Pero Sergio se alejó de ella para siempre, soportando una culpa que le pesaba como un dios vengador.
—Todo lo malo que te pase de ahora en adelante te lo tendrás bien merecido —oyó que una voz musitaba dentro de él. Y él asintió: «todo lo malo que me pase de ahora en adelante me lo tendré bien merecido».
Y sólo él sabe lo traidor, ruin y miserable que se siente cada vez que desprestigia su relación con Mónica ante Luis, para que éste no sufra… Mónica, que tanto le quería y por la que sentía un afecto tan sincero. Culpa, culpa y más culpa; su joven vida era ya un monstruo de culpa que reclamaba expiación, que exigía ser sacrificado para poder respirar y vivir o, al menos, para dejar de sufrir: sufrir todo para dejar ya de sufrir.
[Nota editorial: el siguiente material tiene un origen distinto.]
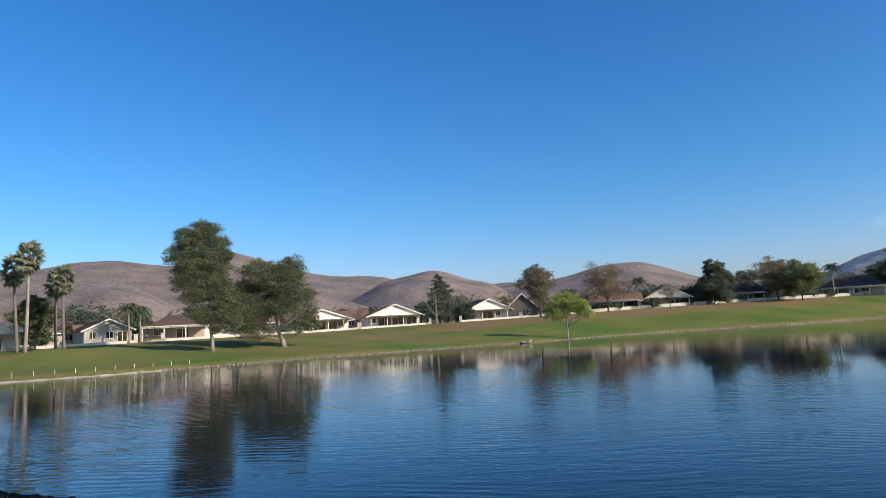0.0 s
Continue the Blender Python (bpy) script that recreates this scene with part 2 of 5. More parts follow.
M_OLIVE = material("grey_green_leaf", (0.19, 0.175, 0.115), 0.85, 0.2, 0.35, (0.24, 0.19, 0.125), island=0.4, translucent=0.42)
M_BROWN = material("autumn_leaf", (0.27, 0.185, 0.115), 0.85, 0.2, 0.35, (0.21, 0.175, 0.1), island=0.4, translucent=0.42)
M_LIME = material("bright_green_leaf", (0.27, 0.33, 0.07), 0.8, 0.2, 0.5, (0.33, 0.34, 0.08), island=0.35, translucent=0.25)
# frond colours hold the light: sunlit far palms, backlit near palm in shade
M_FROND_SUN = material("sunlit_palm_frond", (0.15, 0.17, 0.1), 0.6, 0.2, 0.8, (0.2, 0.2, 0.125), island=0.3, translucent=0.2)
M_SHADEFROND = material("shaded_palm_frond", (0.022, 0.032, 0.016), 0.8, 0.2, 0.8, (0.032, 0.04, 0.018), island=0.3, translucent=0.05)
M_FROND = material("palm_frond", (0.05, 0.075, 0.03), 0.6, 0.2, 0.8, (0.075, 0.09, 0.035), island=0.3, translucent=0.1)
M_DEADFROND = material("dead_frond", (0.2, 0.14, 0.09), 0.9, 0.25, 1.0, (0.13, 0.095, 0.06), island=0.35, translucent=0.25)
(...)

Sergio y Luis se encontraban anudados por el hilo irrompible de Eros a la vez que se habían hecho como dos polos magnéticos del mismo signo que sólo la violencia consigue juntar: enlazados por el amor al daño… o anudados por el daño al amor –escoged lo que prefiráis−.
El relato plantea el problema de manera limpia, algebraica y simple, con unas conductas rastreables hasta sus causas desencadenantes. La vida es mucho más compleja, y el tránsito causas ↔ efecto no es nunca tan claro. A pesar de esa simplicidad la narración nos enfrenta bien al enrevesado conflicto de que, a veces, sólo conseguimos vivir dando rienda suelta a la muerte que llevamos dentro y perdiendo cada vez que ganamos.
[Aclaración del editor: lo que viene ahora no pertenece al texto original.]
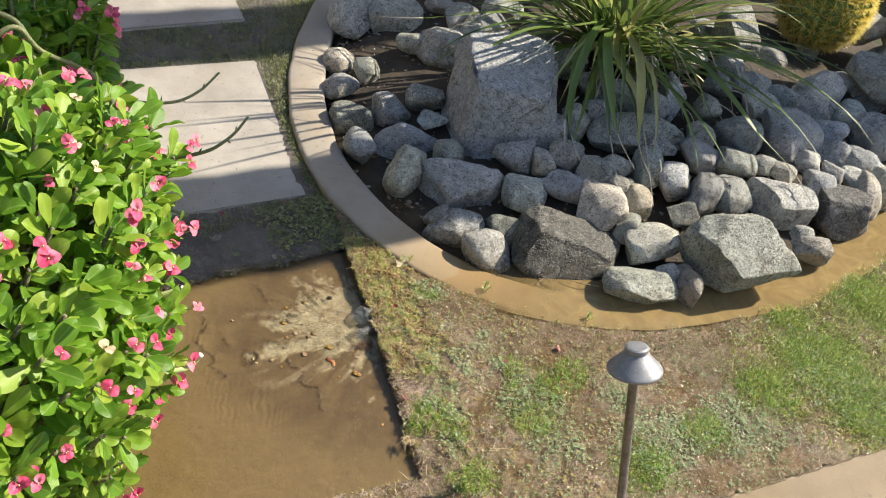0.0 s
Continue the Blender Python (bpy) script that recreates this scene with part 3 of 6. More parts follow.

Como todo problema humano complicado, apela a nuestra conciencia individual. Tenemos que habérnoslas con pasiones encendidas: el amor, el dolor transmutado en odio y venganza, y la culpa, aderezadas todas ellas con altas dosis de obsesión. Y hay que saber que, en el cuadrilátero en que se enfrentan las pasiones, la razón y la reflexión tienen poco que hacer: no pueden ni participar ni arbitrar; y si se sientan como espectadoras, enloquecen.
La salida –de haberla− tiene que estar por otro lado. ¿Cómo encauzáis vosotros/as estos asuntos en vuestras vidas?